Give the data below again exactly as it stands. Omit the pictures.

**Provided material:**

— START —

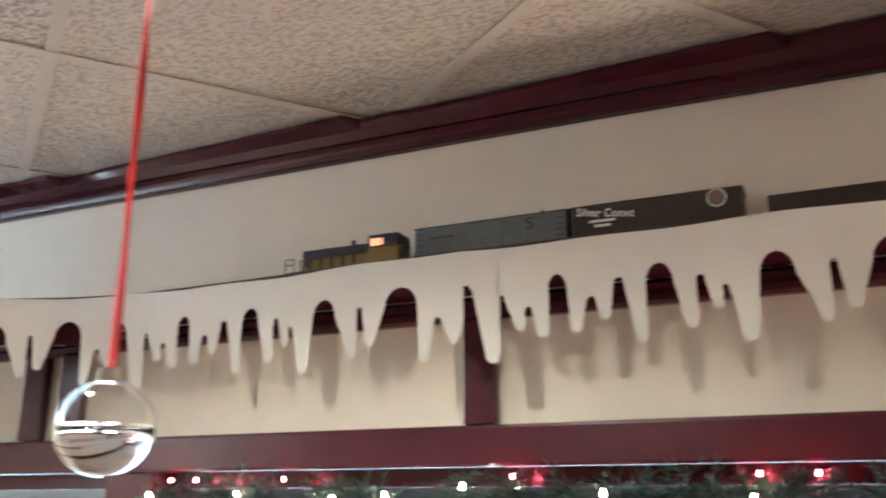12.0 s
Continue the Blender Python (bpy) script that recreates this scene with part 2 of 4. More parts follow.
# ceiling: lay-in boards between metal bars, turned against the window wall
GRID_TURN = -37.3
U, V = Vector((0.7955, -0.6060)), Vector((0.6060, 0.7955))
G0, STEP = Vector((1.53, 1.483)), 0.6125
VENT = G0 - U * 3.5 * STEP - V * 4.5 * STEP
bm = bmesh.new()
for i in range(-12, 12):
    for j in range(-12, 12):
        c = G0 + U * (i + 0.5) * STEP + V * (j + 0.5) * STEP
        if not (-7 < c.x < 7.5 and -4.2 < c.y < 3.4):
            continue
        h = STEP / 2 - 0.0105
        dz = random.uniform(-0.0012, 0.0012)
        q = [c + U * h * a + V * h * b for a, b in ((-1, -1), (1, -1), (1, 1), (-1, 1))]
        lo = [bm.verts.new((p.x, p.y, CEIL + 0.004 + dz)) for p in q]
        before = len(bm.faces)
        holes = [p for p in CANS_LIT_AND_ADDED + CANS_UNLIT if abs((Vector(p) - c).dot(U)) < h and abs((Vector(p) - c).dot(V)) < h]
        if holes:
            n = 48
            o = Vector(holes[0])
            ring = [bm.verts.new((o.x + 0.078 * math.cos(6.28319 * k / n), o.y + 0.078 * math.sin(6.28319 * k / n), CEIL + 0.004 + dz)) for k in range(n)]
            near = [min(range(4), key=lambda a: (Vector(lo[a].co[:2]) - (o + (Vector(r.co[:2]) - o) * 3.5)).length) for r in ring]
            for k in range(n):
                a, b = near[k], near[(k + 1) % n]
                bm.faces.new((ring[k], ring[(k + 1) % n], lo[a]))
                if a != b:
                    bm.faces.new((ring[(k + 1) % n], lo[b], lo[a]))
        else:
            bm.faces.new(lo)
        # west boards carry the flat-light copy, with stronger fissures round the vent
        if c.x < 0.25:
            bm.faces.ensure_lookup_table()
            for f in bm.faces[before:]:
                f.material_index = 1 if (c - VENT).length > 0.7 else 2
structure("ceiling", bm, [TILE, TILE_FLAT_LIT, TILE_DUSTY], "fissured mineral fibre ceiling boards, faintly stained", "ceiling")
bm = bmesh.new()
for k in range(-13, 14):
    for D, E in ((U, V), (V, U)):
        c = G0 + E * k * STEP
        a, b = c - D * 8, c + D * 8
        w = E * 0.0115
        for z0, z1, ww in ((CEIL, CEIL + 0.0035, w),):
            v = [bm.verts.new((q.x, q.y, z)) for z in (z0 + (0.0006 if D is U else 0), z1) for q in (a - ww, b - ww, b + ww, a + ww)]
            for f in ((0, 1, 2, 3), (7, 6, 5, 4), (0, 4, 5, 1), (1, 5, 6, 2), (2, 6, 7, 3), (3, 7, 4, 0)):
                bm.faces.new([v[i] for i in f])
structure("ceiling_grid", bm, GRID, "off-white metal ceiling grid bars", "ceiling grid")
bm = bmesh.new()
box(bm, -7, 7.6, -4.4, 3.6, CEIL + 0.12, CEIL + 0.18)
structure("roof_slab", bm, PLASTER, "plain slab over the hung ceiling", "ceiling")

# crown moulding along the walls
CROWN = [(0.0, 2.450), (0.066, 2.450), (0.066, 2.441), (0.058, 2.428), (0.046, 2.414), (0.034, 2.404), (0.026, 2.397), (0.022, 2.391), (0.020, 2.383), (0.014, 2.380), (0.0, 2.380)]


def crown(name, path, label, deep=1.0):
    bm = bmesh.new()
    fine = [path[0]]
    for a, b in zip(path, path[1:]):
        a, b = Vector(a), Vector(b)
        n = max(1, int((b - a).length / 0.025))
        fine += [tuple(a.lerp(b, k / n)) for k in range(1, n + 1)]
    sweep(bm, fine, [(o + 0.001, 2.448 - (2.450 - z) * deep) for o, z in CROWN])
    for q in bm.verts:
        if 0.35 < q.co.x < 3.8 and q.co.y > 1.9 and q.co.z > 2.392:
            q.co.y = WY - (WY - q.co.y) * (1 - 0.24 * min(1, (q.co.x - 0.35) / 0.4))
        if q.co.z < 2.405 and q.co.y > 1.9 and q.co.x < 0.3:
            q.co.z += 0.010 * min(1, 0.3 - q.co.x)
        if q.co.z > 2.43:
            w = 0.0045 * noise.noise((q.co.x * 4.0, q.co.y * 4.0, 0.3)) + 0.003 * noise.noise((q.co.x * 15, q.co.y * 15, 1.7))
            rel = Vector((q.co.x, WY - 0.06)) - G0
            w += min(1, max(0, (0.7 - q.co.x) * 1.5)) * (0.030 * ((rel.dot(U) / STEP) % 1.0) - 0.009) + 0.005 * ((rel.dot(V) / STEP) % 1.0)
            if q.co.y > 1.9 and q.co.x < 3.7 and q.co.x > WX + 0.1 and q.co.y < WY - 0.02:
                q.co.y -= w
            elif q.co.x < WX + 0.1 and q.co.x > WX + 0.02 and q.co.y < 1.9:
                q.co.x += w
    return structure(name, bm, MAROON, label, "crown moulding")


crown("trim_crown_west", [(WX, -3.4), (WX, WY - 0.004)], "deep dark maroon crown moulding over the track opening", 1.55)
crown("trim_crown", [(WX, WY), (3.9, WY), (3.9, 1.87), (4.77, 1.87), (6.35, 0.684), (3.6, -2.98)], "glossy dark maroon crown moulding under the ceiling")
bm = bmesh.new()
sweep(bm, [(WX, WY), (3.9, WY)], [(0.001, 2.086), (0.012, 2.086), (0.020, 2.078), (0.020, 2.066), (0.026, 2.058), (0.026, 2.048), (0.016, 2.043), (0.001, 2.043)])
for q in bm.verts:
    q.co.x = min(q.co.x, 1.50)
structure("trim_ledger", bm, MAROON, "dark maroon ledger strip under the train shelf", "trim")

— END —

**Response to this exercise:**
12.0 s
Continue the Blender Python (bpy) script that recreates this scene with part 2 of 4. More parts follow.
# ceiling: lay-in boards between metal bars, turned against the window wall
GRID_TURN = -37.3
U, V = Vector((0.7955, -0.6060)), Vector((0.6060, 0.7955))
G0, STEP = Vector((1.53, 1.483)), 0.6125
VENT = G0 - U * 3.5 * STEP - V * 4.5 * STEP
bm = bmesh.new()
for i in range(-12, 12):
    for j in range(-12, 12):
        c = G0 + U * (i + 0.5) * STEP + V * (j + 0.5) * STEP
        if not (-7 < c.x < 7.5 and -4.2 < c.y < 3.4):
            continue
        h = STEP / 2 - 0.0105
        dz = random.uniform(-0.0012, 0.0012)
        q = [c + U * h * a + V * h * b for a, b in ((-1, -1), (1, -1), (1, 1), (-1, 1))]
        lo = [bm.verts.new((p.x, p.y, CEIL + 0.004 + dz)) for p in q]
        before = len(bm.faces)
        holes = [p for p in CANS_LIT_AND_ADDED + CANS_UNLIT if abs((Vector(p) - c).dot(U)) < h and abs((Vector(p) - c).dot(V)) < h]
        if holes:
            n = 48
            o = Vector(holes[0])
            ring = [bm.verts.new((o.x + 0.078 * math.cos(6.28319 * k / n), o.y + 0.078 * math.sin(6.28319 * k / n), CEIL + 0.004 + dz)) for k in range(n)]
            near = [min(range(4), key=lambda a: (Vector(lo[a].co[:2]) - (o + (Vector(r.co[:2]) - o) * 3.5)).length) for r in ring]
            for k in range(n):
                a, b = near[k], near[(k + 1) % n]
                bm.faces.new((ring[k], ring[(k + 1) % n], lo[a]))
                if a != b:
                    bm.faces.new((ring[(k + 1) % n], lo[b], lo[a]))
        else:
            bm.faces.new(lo)
        # west boards carry the flat-light copy, with stronger fissures round the vent
        if c.x < 0.25:
            bm.faces.ensure_lookup_table()
            for f in bm.faces[before:]:
                f.material_index = 1 if (c - VENT).length > 0.7 else 2
structure("ceiling", bm, [TILE, TILE_FLAT_LIT, TILE_DUSTY], "fissured mineral fibre ceiling boards, faintly stained", "ceiling")
bm = bmesh.new()
for k in range(-13, 14):
    for D, E in ((U, V), (V, U)):
        c = G0 + E * k * STEP
        a, b = c - D * 8, c + D * 8
        w = E * 0.0115
        for z0, z1, ww in ((CEIL, CEIL + 0.0035, w),):
            v = [bm.verts.new((q.x, q.y, z)) for z in (z0 + (0.0006 if D is U else 0), z1) for q in (a - ww, b - ww, b + ww, a + ww)]
            for f in ((0, 1, 2, 3), (7, 6, 5, 4), (0, 4, 5, 1), (1, 5, 6, 2), (2, 6, 7, 3), (3, 7, 4, 0)):
                bm.faces.new([v[i] for i in f])
structure("ceiling_grid", bm, GRID, "off-white metal ceiling grid bars", "ceiling grid")
bm = bmesh.new()
box(bm, -7, 7.6, -4.4, 3.6, CEIL + 0.12, CEIL + 0.18)
structure("roof_slab", bm, PLASTER, "plain slab over the hung ceiling", "ceiling")

# crown moulding along the walls
CROWN = [(0.0, 2.450), (0.066, 2.450), (0.066, 2.441), (0.058, 2.428), (0.046, 2.414), (0.034, 2.404), (0.026, 2.397), (0.022, 2.391), (0.020, 2.383), (0.014, 2.380), (0.0, 2.380)]


def crown(name, path, label, deep=1.0):
    bm = bmesh.new()
    fine = [path[0]]
    for a, b in zip(path, path[1:]):
        a, b = Vector(a), Vector(b)
        n = max(1, int((b - a).length / 0.025))
        fine += [tuple(a.lerp(b, k / n)) for k in range(1, n + 1)]
    sweep(bm, fine, [(o + 0.001, 2.448 - (2.450 - z) * deep) for o, z in CROWN])
    for q in bm.verts:
        if 0.35 < q.co.x < 3.8 and q.co.y > 1.9 and q.co.z > 2.392:
            q.co.y = WY - (WY - q.co.y) * (1 - 0.24 * min(1, (q.co.x - 0.35) / 0.4))
        if q.co.z < 2.405 and q.co.y > 1.9 and q.co.x < 0.3:
            q.co.z += 0.010 * min(1, 0.3 - q.co.x)
        if q.co.z > 2.43:
            w = 0.0045 * noise.noise((q.co.x * 4.0, q.co.y * 4.0, 0.3)) + 0.003 * noise.noise((q.co.x * 15, q.co.y * 15, 1.7))
            rel = Vector((q.co.x, WY - 0.06)) - G0
            w += min(1, max(0, (0.7 - q.co.x) * 1.5)) * (0.030 * ((rel.dot(U) / STEP) % 1.0) - 0.009) + 0.005 * ((rel.dot(V) / STEP) % 1.0)
            if q.co.y > 1.9 and q.co.x < 3.7 and q.co.x > WX + 0.1 and q.co.y < WY - 0.02:
                q.co.y -= w
            elif q.co.x < WX + 0.1 and q.co.x > WX + 0.02 and q.co.y < 1.9:
                q.co.x += w
    return structure(name, bm, MAROON, label, "crown moulding")


crown("trim_crown_west", [(WX, -3.4), (WX, WY - 0.004)], "deep dark maroon crown moulding over the track opening", 1.55)
crown("trim_crown", [(WX, WY), (3.9, WY), (3.9, 1.87), (4.77, 1.87), (6.35, 0.684), (3.6, -2.98)], "glossy dark maroon crown moulding under the ceiling")
bm = bmesh.new()
sweep(bm, [(WX, WY), (3.9, WY)], [(0.001, 2.086), (0.012, 2.086), (0.020, 2.078), (0.020, 2.066), (0.026, 2.058), (0.026, 2.048), (0.016, 2.043), (0.001, 2.043)])
for q in bm.verts:
    q.co.x = min(q.co.x, 1.50)
structure("trim_ledger", bm, MAROON, "dark maroon ledger strip under the train shelf", "trim")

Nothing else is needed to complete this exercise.